“The choice is either everybody follows the rules, or we will have to take more measures," he said. “I don’t want to see more restrictive measures, but if people don’t follow the rules that’s how the virus spreads."Hancock spoke after the government confirmed that people in England who refuse an order to self-isolate could be fined up to 10,000 pounds ($12,917). A new legal duty requires people to self-isolate if they test positive for coronavirus, or are traced as a close contact.
“I’m very worried about this second wave," Hancock said. “We’ve seen in Europe it can shoot through the roof. I can’t overemphasize enough the importance of this message: we must follow rules on social distancing. That way we can avoid an incredibly difficult lockdown until the cavalry comes with a vaccine and mass testing is on the horizon."

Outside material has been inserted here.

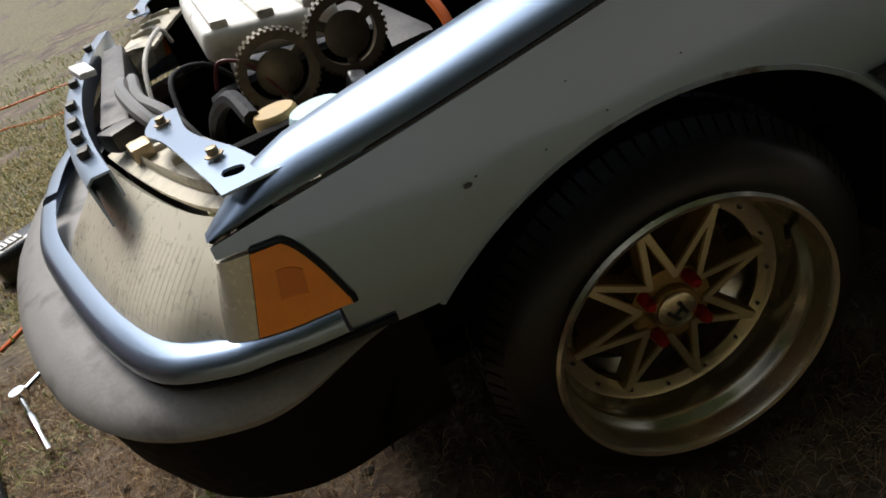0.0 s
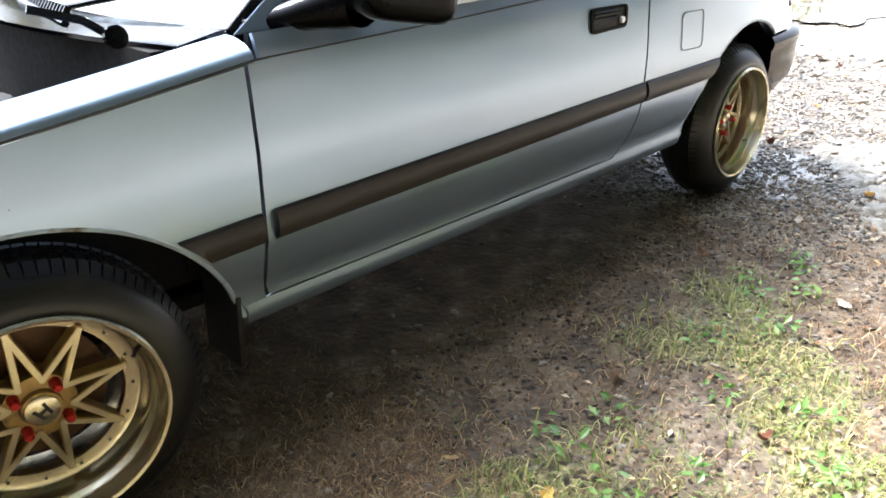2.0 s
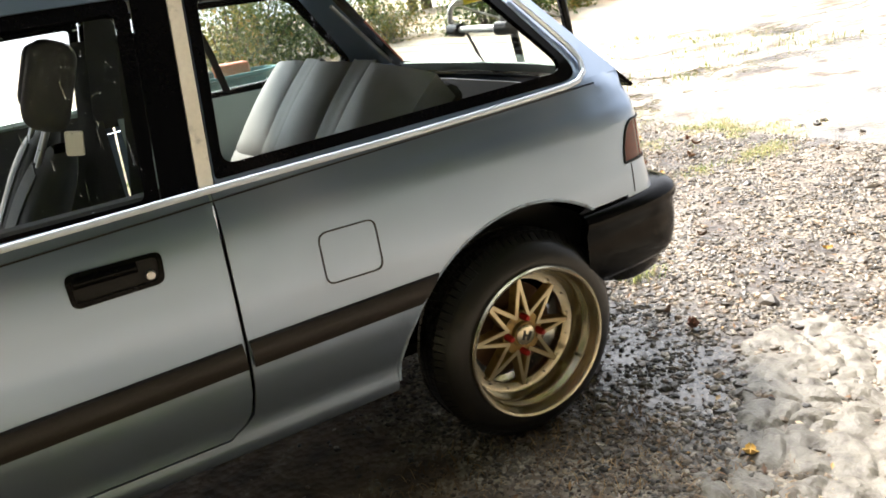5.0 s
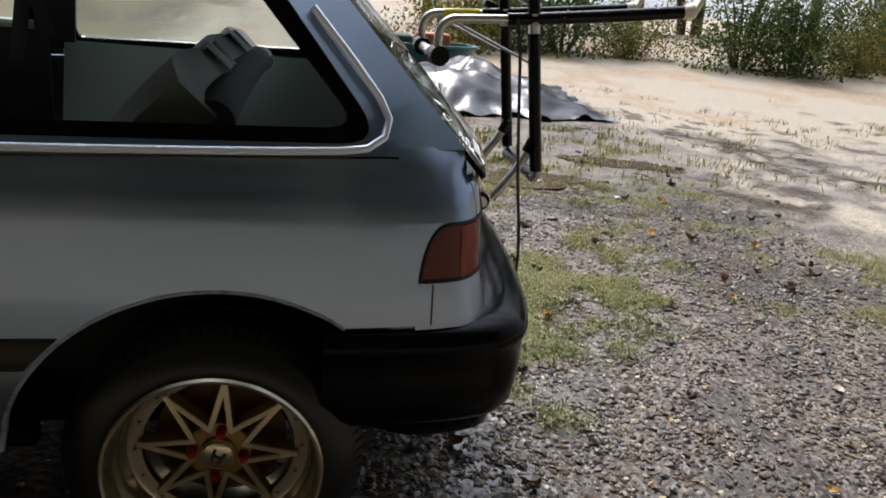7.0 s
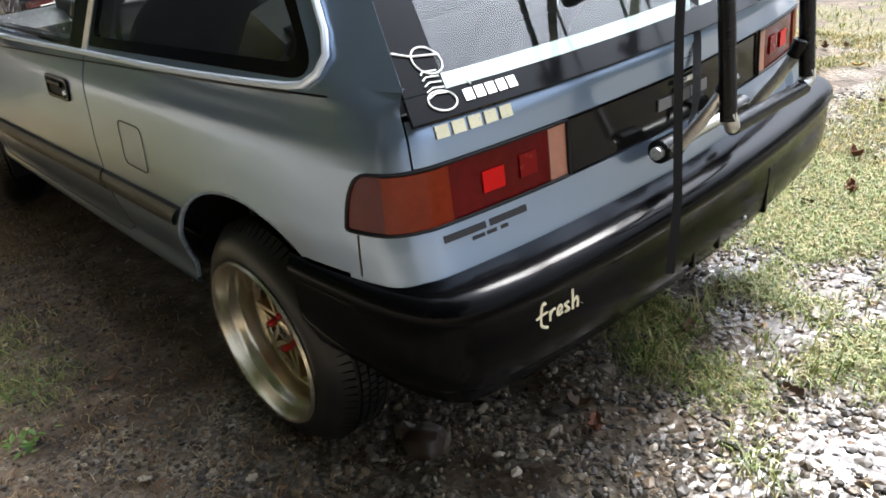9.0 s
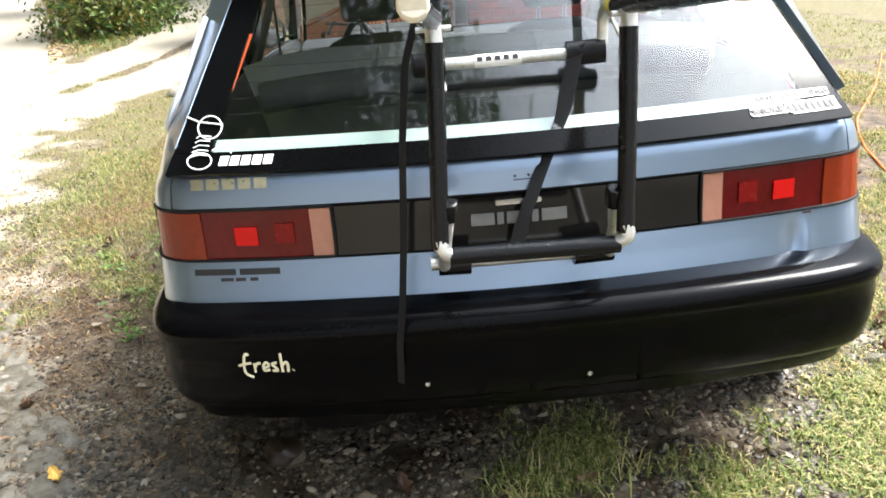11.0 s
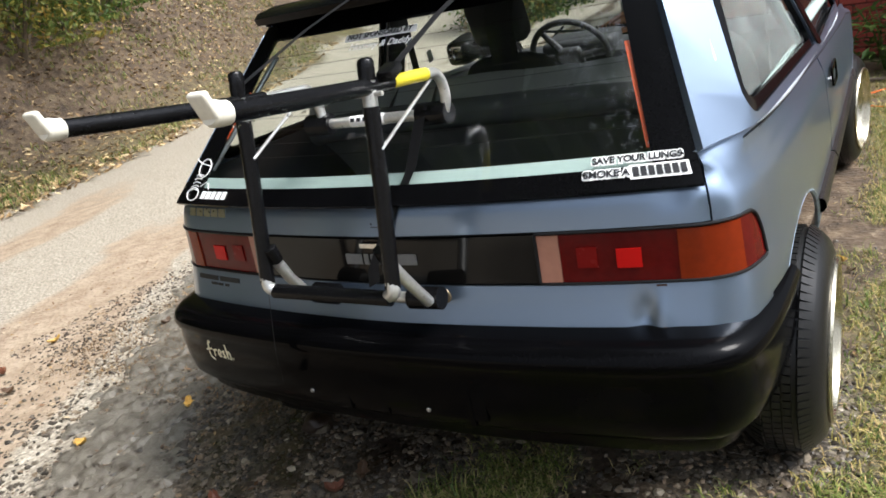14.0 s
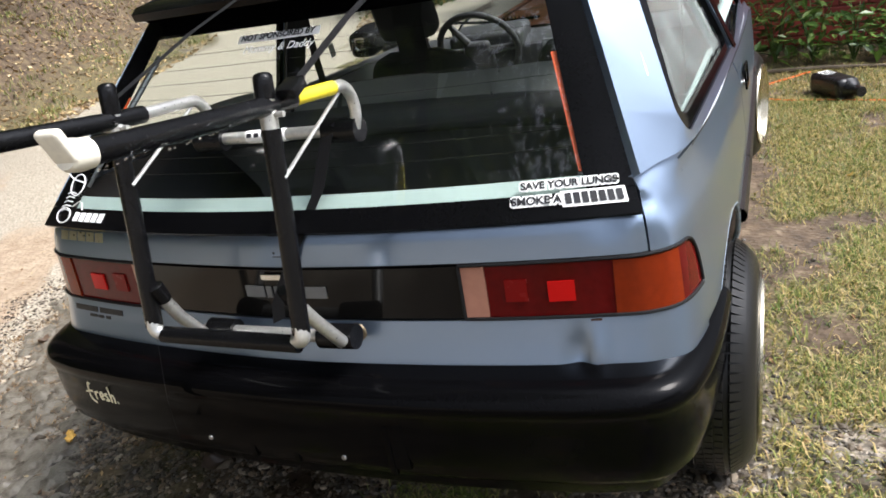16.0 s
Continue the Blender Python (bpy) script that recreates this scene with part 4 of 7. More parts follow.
for x, z in ((-0.324, 0.694), (-0.206, 0.704)):
    gear = part("cam_gear", lathe([(0.034, 0.012), (0.036, 0.02), (0.030, 0.022), (0.0001, 0.022)], 32, pose(x, -0.315, z, 90, 0, 0)), GEAR, engine, "dirty toothed cam gear")
    part("gear_rim", lathe([(0.048, 0.0), (0.048, 0.016), (0.062, 0.018), (0.062, -0.004), (0.048, -0.004)], 40, pose(x, -0.315, z, 90, 0, 0)), GEAR, gear)
    for k in range(3):
        a = 2.1 * k + 0.4
        part("gear_spoke", block(0.03, 0.016, 0.01, 0.002, pose(x, -0.323, z, 90, 0, 0) @ pose(0, 0, 0, 0, 0, math.degrees(a)) @ pose(0.042, 0, 0)), GEAR, gear)
    teeth = bmesh.new()
    for k in range(40):
        box(teeth, pose(x, -0.322, z, 90, 0, 0) @ pose(0, 0, 0, 0, 0, 9 * k) @ pose(0.063, 0, 0), 0.005, 0.005, 0.02)
    part("gear_teeth", teeth, GEAR, gear, smooth=False)
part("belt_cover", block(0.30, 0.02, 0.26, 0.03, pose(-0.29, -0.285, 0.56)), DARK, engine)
part("stay_rod", tube([(-0.335, -0.325, 0.63), (-0.30, -0.52, 0.66)], 0.008, 8), STEEL, car)
part("stay_rod", tube([(-0.225, -0.33, 0.625), (-0.23, -0.44, 0.63), (-0.20, -0.58, 0.69)], 0.011, 8), STEEL, car)
part("knuckle", block(0.03, 0.03, 0.03, 0.008, pose(-0.222, -0.34, 0.632, 30, 20, 0)), STEEL, car)
tank = part("washer_tank", lathe([(0.0001, 0.0), (0.055, 0.0), (0.066, 0.012), (0.066, 0.11), (0.058, 0.128), (0.036, 0.138), (0.0001, 0.138)], 24, pose(-0.372, -0.63, 0.575) @ Matrix.Diagonal((1.15, 0.85, 1, 1))), TANK, car, "yellowed plastic fluid tank")
part("cap", lathe([(0.0001, 0.026), (0.024, 0.026), (0.027, 0.022), (0.027, 0.006), (0.032, 0.004), (0.032, 0.0)], 20, pose(-0.375, -0.628, 0.712)), CAP, tank, "tan screw cap")
part("blue_cap", lathe([(0.0001, 0.012), (0.03, 0.011), (0.036, 0.0), (0.036, -0.05)], 20, pose(-0.335, -0.675, 0.725)), mat("pale_blue_plastic", (0.45, 0.62, 0.66), 0.4), car, "pale blue plastic cap")
part("hose", tube(spline([(-0.40, -0.62, 0.735), (-0.41, -0.52, 0.74), (-0.44, -0.45, 0.70), (-0.46, -0.40, 0.62)], 6), 0.011, 8), RUBBER, car, "black rubber hose")
for pts, r, m in (([(-0.57, -0.02, 0.70), (-0.55, -0.15, 0.735), (-0.545, -0.28, 0.745), (-0.52, -0.40, 0.725), (-0.47, -0.45, 0.66)], 0.011, CABLE),
                  ([(-0.55, -0.02, 0.70), (-0.53, -0.18, 0.74), (-0.525, -0.30, 0.735), (-0.49, -0.41, 0.72), (-0.46, -0.44, 0.64)], 0.009, CABLE),
                  ([(-0.48, -0.43, 0.70), (-0.47, -0.36, 0.755), (-0.42, -0.31, 0.745), (-0.38, -0.31, 0.70)], 0.004, RUBBER),
                  ([(-0.52, -0.30, 0.69), (-0.50, -0.22, 0.76), (-0.46, -0.10, 0.78), (-0.45, -0.02, 0.74)], 0.004, mat("pale_wire", (0.5, 0.47, 0.42), 0.6)),
                  ([(-0.42, -0.30, 0.70), (-0.40, -0.32, 0.74), (-0.36, -0.33, 0.72), (-0.33, -0.34, 0.66)], 0.003, mat("maroon_wire", (0.10, 0.02, 0.02), 0.5)),
                  ([(-0.45, -0.28, 0.56), (-0.40, -0.36, 0.60), (-0.37, -0.42, 0.56), (-0.36, -0.44, 0.46)], 0.022, RUBBER),
                  ([(-0.50, -0.30, 0.60), (-0.44, -0.38, 0.58), (-0.42, -0.44, 0.48)], 0.018, RUBBER)):
    part("hose", tube(spline(pts, 7), r, 8), m, car)
part("connector_block", block(0.05, 0.045, 0.03, 0.006, pose(-0.565, -0.37, 0.715, 0, 0, 30)), ENGINE, car)
part("connector_block", block(0.03, 0.03, 0.025, 0.005, pose(-0.545, -0.44, 0.705, 10, 0, 10)), BRASS, car)
part("wiring_tape", tube(spline([(-0.13, -0.60, 0.62), (-0.12, -0.56, 0.72), (-0.13, -0.50, 0.78)], 6), 0.008, 8), ORANGE, car, "orange cable in the engine bay")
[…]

In an interview on BBC TV’s “Andrew Marr show," Hancock held out of the prospect of a vaccine by the end of the year or “more likely" in early 2021.
With infections on the rise, the U.K. test and trace system is under strain and millions of people across the country have been placed under local restrictions. Mayor of London Sadiq Khan has warned further restrictions will probably be needed “soon" in the British capital.
There are reports that ministers are considering a two-week national lockdown in October as a virus “circuit-breaker." Hancock once again refused to rule out any option, but insisted country-wide measures were a “last line of defense."
Another lockdown would deliver a further blow to an economy that shrank more than any other major developed country during the pandemic.
Keir Starmer, leader of the opposition Labour Party, urged Prime Minister Boris Johnson’s government to fix the ailing test-and-trace program, which officials regard as vital to keep infection rates down and to give people confidence to return to work.
“If I was the prime minister I would be apologizing for the fact that we are in this situation with testing," he told the Marr show. Starmer urged the government to reinstate its daily coronavirus press conferences.